§ Given information:
<<<<
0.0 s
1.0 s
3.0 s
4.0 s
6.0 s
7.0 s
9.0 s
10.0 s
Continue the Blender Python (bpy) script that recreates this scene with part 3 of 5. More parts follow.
>>>>
§ Instructions to follow:
Repeat the data in its entirety, character for character.

§ Output of the task:
0.0 s
1.0 s
3.0 s
4.0 s
6.0 s
7.0 s
9.0 s
10.0 s
Continue the Blender Python (bpy) script that recreates this scene with part 3 of 5. More parts follow.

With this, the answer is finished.